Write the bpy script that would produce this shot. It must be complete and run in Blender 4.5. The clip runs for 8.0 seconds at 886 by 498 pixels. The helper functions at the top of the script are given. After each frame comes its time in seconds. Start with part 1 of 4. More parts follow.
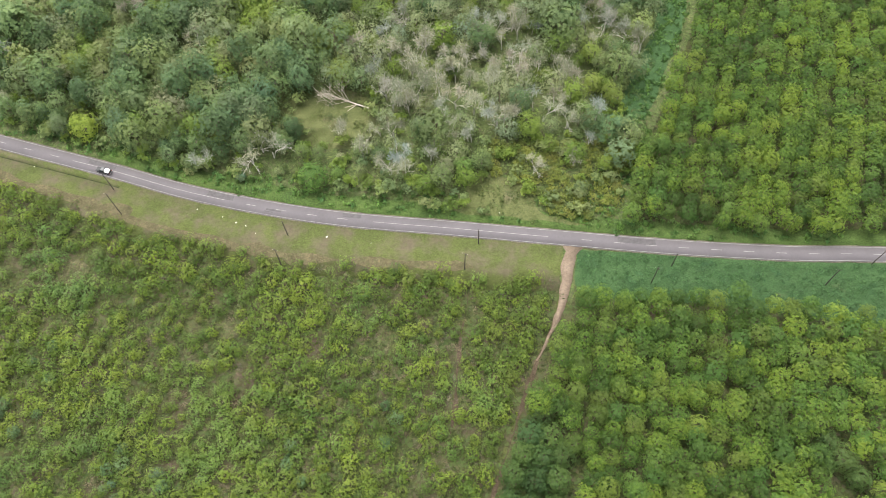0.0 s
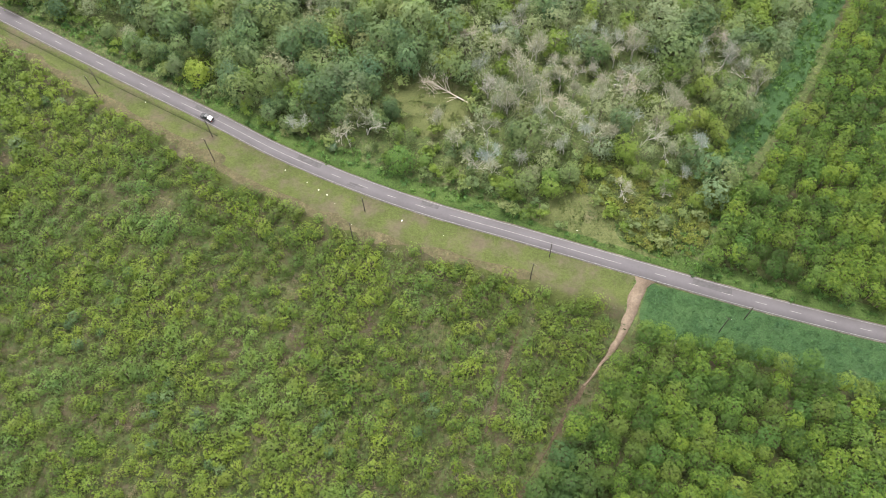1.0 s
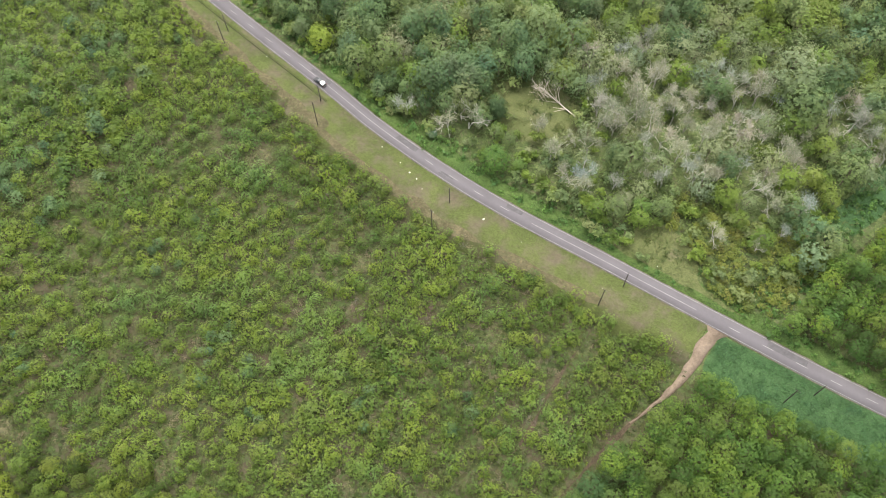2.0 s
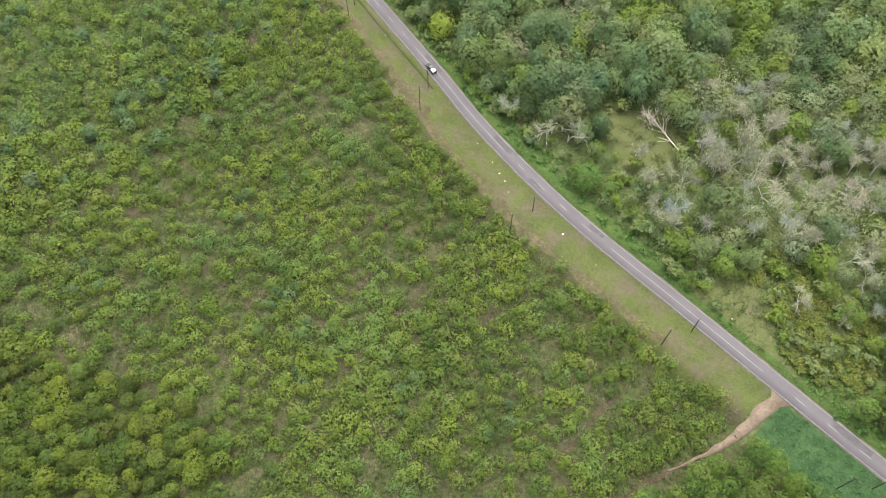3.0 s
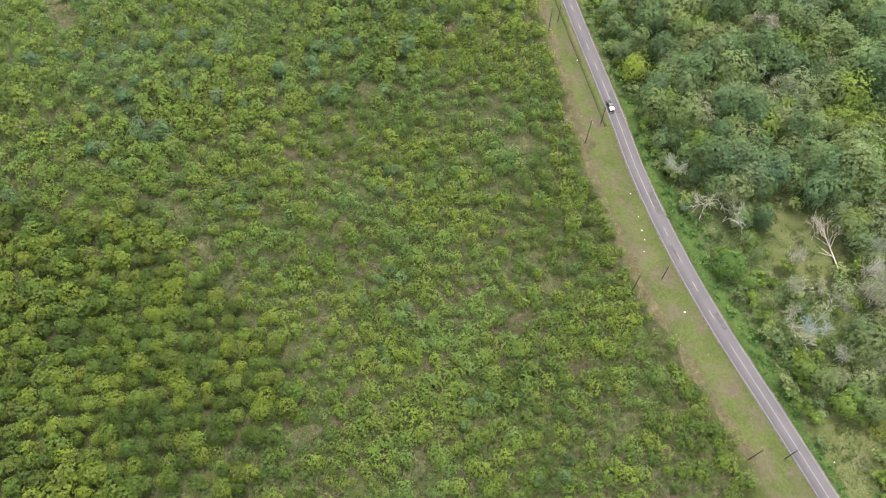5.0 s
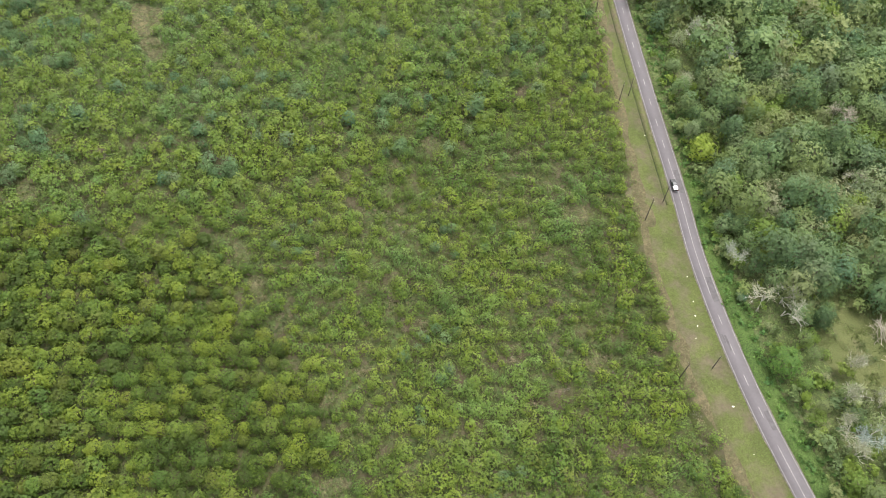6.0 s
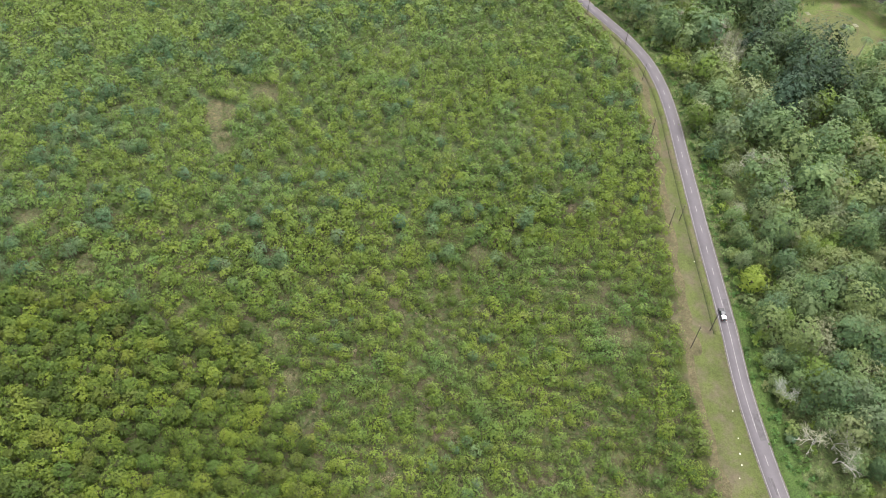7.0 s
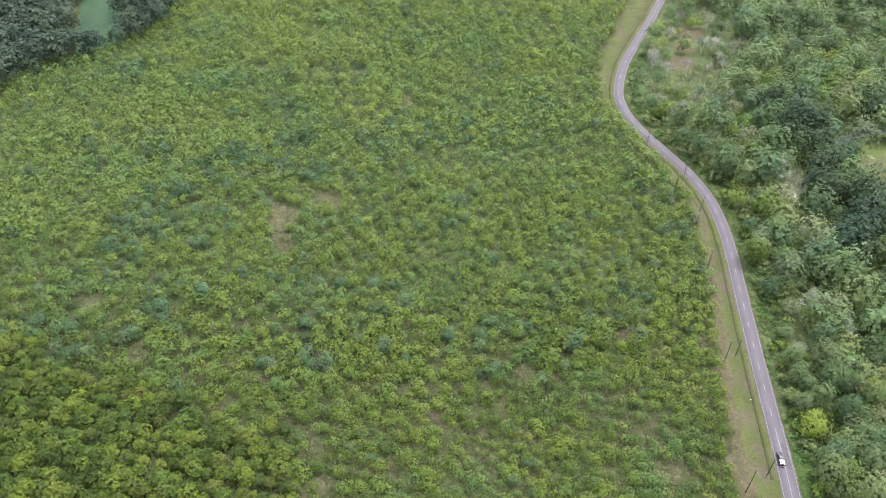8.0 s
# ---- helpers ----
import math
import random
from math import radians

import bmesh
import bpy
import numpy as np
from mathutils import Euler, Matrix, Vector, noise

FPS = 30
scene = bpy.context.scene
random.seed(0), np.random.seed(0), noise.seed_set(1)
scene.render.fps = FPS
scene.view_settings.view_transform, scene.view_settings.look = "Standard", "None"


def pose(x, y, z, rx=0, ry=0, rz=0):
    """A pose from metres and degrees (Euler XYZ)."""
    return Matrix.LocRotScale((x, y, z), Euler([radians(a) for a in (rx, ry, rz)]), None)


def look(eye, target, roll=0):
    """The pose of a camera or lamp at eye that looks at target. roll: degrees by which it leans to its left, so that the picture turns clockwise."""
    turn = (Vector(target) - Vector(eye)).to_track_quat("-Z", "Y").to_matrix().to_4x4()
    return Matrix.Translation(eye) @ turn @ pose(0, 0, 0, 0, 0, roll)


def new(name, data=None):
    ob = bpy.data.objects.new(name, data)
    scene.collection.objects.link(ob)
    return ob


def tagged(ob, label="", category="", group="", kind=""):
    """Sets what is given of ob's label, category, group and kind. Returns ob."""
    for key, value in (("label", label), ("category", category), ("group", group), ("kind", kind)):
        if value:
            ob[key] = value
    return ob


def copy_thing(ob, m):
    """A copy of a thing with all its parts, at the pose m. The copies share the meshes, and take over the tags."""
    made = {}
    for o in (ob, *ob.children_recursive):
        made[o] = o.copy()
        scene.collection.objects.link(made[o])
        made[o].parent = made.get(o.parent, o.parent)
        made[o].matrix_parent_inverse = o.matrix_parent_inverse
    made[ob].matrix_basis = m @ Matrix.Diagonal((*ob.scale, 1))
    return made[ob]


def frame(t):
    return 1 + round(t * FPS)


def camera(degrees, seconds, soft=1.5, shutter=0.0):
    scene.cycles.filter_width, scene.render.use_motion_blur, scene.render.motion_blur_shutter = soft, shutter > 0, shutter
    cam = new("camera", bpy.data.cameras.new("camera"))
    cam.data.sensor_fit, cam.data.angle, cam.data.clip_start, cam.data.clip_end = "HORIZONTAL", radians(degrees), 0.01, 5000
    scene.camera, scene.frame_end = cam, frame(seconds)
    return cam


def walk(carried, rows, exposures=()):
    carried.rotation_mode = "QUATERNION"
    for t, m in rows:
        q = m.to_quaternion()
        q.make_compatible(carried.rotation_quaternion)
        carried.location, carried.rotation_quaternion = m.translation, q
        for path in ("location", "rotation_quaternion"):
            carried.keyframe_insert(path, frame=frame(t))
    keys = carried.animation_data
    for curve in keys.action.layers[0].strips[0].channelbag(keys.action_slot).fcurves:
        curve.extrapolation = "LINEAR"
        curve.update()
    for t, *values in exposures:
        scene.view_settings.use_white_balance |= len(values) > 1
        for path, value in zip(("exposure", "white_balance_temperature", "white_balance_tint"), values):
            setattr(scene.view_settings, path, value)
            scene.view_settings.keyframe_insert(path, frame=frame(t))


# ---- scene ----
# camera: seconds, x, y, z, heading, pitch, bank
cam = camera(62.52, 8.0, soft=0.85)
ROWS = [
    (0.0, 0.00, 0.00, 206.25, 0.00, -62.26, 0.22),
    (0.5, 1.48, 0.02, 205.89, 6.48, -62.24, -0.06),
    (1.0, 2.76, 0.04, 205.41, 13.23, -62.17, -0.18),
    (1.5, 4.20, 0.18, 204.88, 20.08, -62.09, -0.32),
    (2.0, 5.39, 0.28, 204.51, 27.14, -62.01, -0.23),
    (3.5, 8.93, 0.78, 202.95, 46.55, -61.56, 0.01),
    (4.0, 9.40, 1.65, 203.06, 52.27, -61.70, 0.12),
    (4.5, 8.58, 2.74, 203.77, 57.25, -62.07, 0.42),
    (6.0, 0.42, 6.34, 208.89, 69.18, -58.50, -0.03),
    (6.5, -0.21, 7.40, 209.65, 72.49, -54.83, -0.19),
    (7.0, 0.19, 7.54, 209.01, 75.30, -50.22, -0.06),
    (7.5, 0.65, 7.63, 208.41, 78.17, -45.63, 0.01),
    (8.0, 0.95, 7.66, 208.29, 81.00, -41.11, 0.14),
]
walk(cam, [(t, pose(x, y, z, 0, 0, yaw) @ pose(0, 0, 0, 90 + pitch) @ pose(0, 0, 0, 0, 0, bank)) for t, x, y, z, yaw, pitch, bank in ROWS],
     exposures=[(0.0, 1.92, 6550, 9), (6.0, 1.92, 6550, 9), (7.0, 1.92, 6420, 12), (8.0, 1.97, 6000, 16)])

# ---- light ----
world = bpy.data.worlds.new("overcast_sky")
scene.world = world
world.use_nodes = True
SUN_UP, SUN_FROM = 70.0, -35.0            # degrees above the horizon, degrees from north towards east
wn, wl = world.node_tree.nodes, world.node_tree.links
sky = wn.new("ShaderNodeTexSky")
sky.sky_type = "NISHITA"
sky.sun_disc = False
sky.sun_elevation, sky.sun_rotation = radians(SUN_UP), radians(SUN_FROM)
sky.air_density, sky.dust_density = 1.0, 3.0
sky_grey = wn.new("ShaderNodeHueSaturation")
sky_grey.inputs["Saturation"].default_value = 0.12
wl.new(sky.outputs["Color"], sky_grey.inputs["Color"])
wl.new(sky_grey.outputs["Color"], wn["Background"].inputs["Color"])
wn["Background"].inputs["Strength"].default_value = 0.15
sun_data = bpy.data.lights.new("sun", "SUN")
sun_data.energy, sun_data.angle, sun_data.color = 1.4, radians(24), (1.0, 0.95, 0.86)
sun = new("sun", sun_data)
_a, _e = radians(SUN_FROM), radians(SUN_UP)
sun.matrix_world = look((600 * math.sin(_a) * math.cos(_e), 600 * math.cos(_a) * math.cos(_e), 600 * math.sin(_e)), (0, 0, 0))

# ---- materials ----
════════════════
■ **TASK PROMPT**: Omitting all images, print the listing exactly.

■ **EXERCISE ANSWER**:
Write the bpy script that would produce this shot. It must be complete and run in Blender 4.5. The clip runs for 8.0 seconds at 886 by 498 pixels. The helper functions at the top of the script are given. After each frame comes its time in seconds. Start with part 1 of 4. More parts follow.
0.0 s
1.0 s
2.0 s
3.0 s
5.0 s
6.0 s
7.0 s
8.0 s
# ---- helpers ----
import math
import random
from math import radians

import bmesh
import bpy
import numpy as np
from mathutils import Euler, Matrix, Vector, noise

FPS = 30
scene = bpy.context.scene
random.seed(0), np.random.seed(0), noise.seed_set(1)
scene.render.fps = FPS
scene.view_settings.view_transform, scene.view_settings.look = "Standard", "None"


def pose(x, y, z, rx=0, ry=0, rz=0):
    """A pose from metres and degrees (Euler XYZ)."""
    return Matrix.LocRotScale((x, y, z), Euler([radians(a) for a in (rx, ry, rz)]), None)


def look(eye, target, roll=0):
    """The pose of a camera or lamp at eye that looks at target. roll: degrees by which it leans to its left, so that the picture turns clockwise."""
    turn = (Vector(target) - Vector(eye)).to_track_quat("-Z", "Y").to_matrix().to_4x4()
    return Matrix.Translation(eye) @ turn @ pose(0, 0, 0, 0, 0, roll)


def new(name, data=None):
    ob = bpy.data.objects.new(name, data)
    scene.collection.objects.link(ob)
    return ob


def tagged(ob, label="", category="", group="", kind=""):
    """Sets what is given of ob's label, category, group and kind. Returns ob."""
    for key, value in (("label", label), ("category", category), ("group", group), ("kind", kind)):
        if value:
            ob[key] = value
    return ob


def copy_thing(ob, m):
    """A copy of a thing with all its parts, at the pose m. The copies share the meshes, and take over the tags."""
    made = {}
    for o in (ob, *ob.children_recursive):
        made[o] = o.copy()
        scene.collection.objects.link(made[o])
        made[o].parent = made.get(o.parent, o.parent)
        made[o].matrix_parent_inverse = o.matrix_parent_inverse
    made[ob].matrix_basis = m @ Matrix.Diagonal((*ob.scale, 1))
    return made[ob]


def frame(t):
    return 1 + round(t * FPS)


def camera(degrees, seconds, soft=1.5, shutter=0.0):
    scene.cycles.filter_width, scene.render.use_motion_blur, scene.render.motion_blur_shutter = soft, shutter > 0, shutter
    cam = new("camera", bpy.data.cameras.new("camera"))
    cam.data.sensor_fit, cam.data.angle, cam.data.clip_start, cam.data.clip_end = "HORIZONTAL", radians(degrees), 0.01, 5000
    scene.camera, scene.frame_end = cam, frame(seconds)
    return cam


def walk(carried, rows, exposures=()):
    carried.rotation_mode = "QUATERNION"
    for t, m in rows:
        q = m.to_quaternion()
        q.make_compatible(carried.rotation_quaternion)
        carried.location, carried.rotation_quaternion = m.translation, q
        for path in ("location", "rotation_quaternion"):
            carried.keyframe_insert(path, frame=frame(t))
    keys = carried.animation_data
    for curve in keys.action.layers[0].strips[0].channelbag(keys.action_slot).fcurves:
        curve.extrapolation = "LINEAR"
        curve.update()
    for t, *values in exposures:
        scene.view_settings.use_white_balance |= len(values) > 1
        for path, value in zip(("exposure", "white_balance_temperature", "white_balance_tint"), values):
            setattr(scene.view_settings, path, value)
            scene.view_settings.keyframe_insert(path, frame=frame(t))


# ---- scene ----
# camera: seconds, x, y, z, heading, pitch, bank
cam = camera(62.52, 8.0, soft=0.85)
ROWS = [
    (0.0, 0.00, 0.00, 206.25, 0.00, -62.26, 0.22),
    (0.5, 1.48, 0.02, 205.89, 6.48, -62.24, -0.06),
    (1.0, 2.76, 0.04, 205.41, 13.23, -62.17, -0.18),
    (1.5, 4.20, 0.18, 204.88, 20.08, -62.09, -0.32),
    (2.0, 5.39, 0.28, 204.51, 27.14, -62.01, -0.23),
    (3.5, 8.93, 0.78, 202.95, 46.55, -61.56, 0.01),
    (4.0, 9.40, 1.65, 203.06, 52.27, -61.70, 0.12),
    (4.5, 8.58, 2.74, 203.77, 57.25, -62.07, 0.42),
    (6.0, 0.42, 6.34, 208.89, 69.18, -58.50, -0.03),
    (6.5, -0.21, 7.40, 209.65, 72.49, -54.83, -0.19),
    (7.0, 0.19, 7.54, 209.01, 75.30, -50.22, -0.06),
    (7.5, 0.65, 7.63, 208.41, 78.17, -45.63, 0.01),
    (8.0, 0.95, 7.66, 208.29, 81.00, -41.11, 0.14),
]
walk(cam, [(t, pose(x, y, z, 0, 0, yaw) @ pose(0, 0, 0, 90 + pitch) @ pose(0, 0, 0, 0, 0, bank)) for t, x, y, z, yaw, pitch, bank in ROWS],
     exposures=[(0.0, 1.92, 6550, 9), (6.0, 1.92, 6550, 9), (7.0, 1.92, 6420, 12), (8.0, 1.97, 6000, 16)])

# ---- light ----
world = bpy.data.worlds.new("overcast_sky")
scene.world = world
world.use_nodes = True
SUN_UP, SUN_FROM = 70.0, -35.0            # degrees above the horizon, degrees from north towards east
wn, wl = world.node_tree.nodes, world.node_tree.links
sky = wn.new("ShaderNodeTexSky")
sky.sky_type = "NISHITA"
sky.sun_disc = False
sky.sun_elevation, sky.sun_rotation = radians(SUN_UP), radians(SUN_FROM)
sky.air_density, sky.dust_density = 1.0, 3.0
sky_grey = wn.new("ShaderNodeHueSaturation")
sky_grey.inputs["Saturation"].default_value = 0.12
wl.new(sky.outputs["Color"], sky_grey.inputs["Color"])
wl.new(sky_grey.outputs["Color"], wn["Background"].inputs["Color"])
wn["Background"].inputs["Strength"].default_value = 0.15
sun_data = bpy.data.lights.new("sun", "SUN")
sun_data.energy, sun_data.angle, sun_data.color = 1.4, radians(24), (1.0, 0.95, 0.86)
sun = new("sun", sun_data)
_a, _e = radians(SUN_FROM), radians(SUN_UP)
sun.matrix_world = look((600 * math.sin(_a) * math.cos(_e), 600 * math.cos(_a) * math.cos(_e), 600 * math.sin(_e)), (0, 0, 0))

# ---- materials ----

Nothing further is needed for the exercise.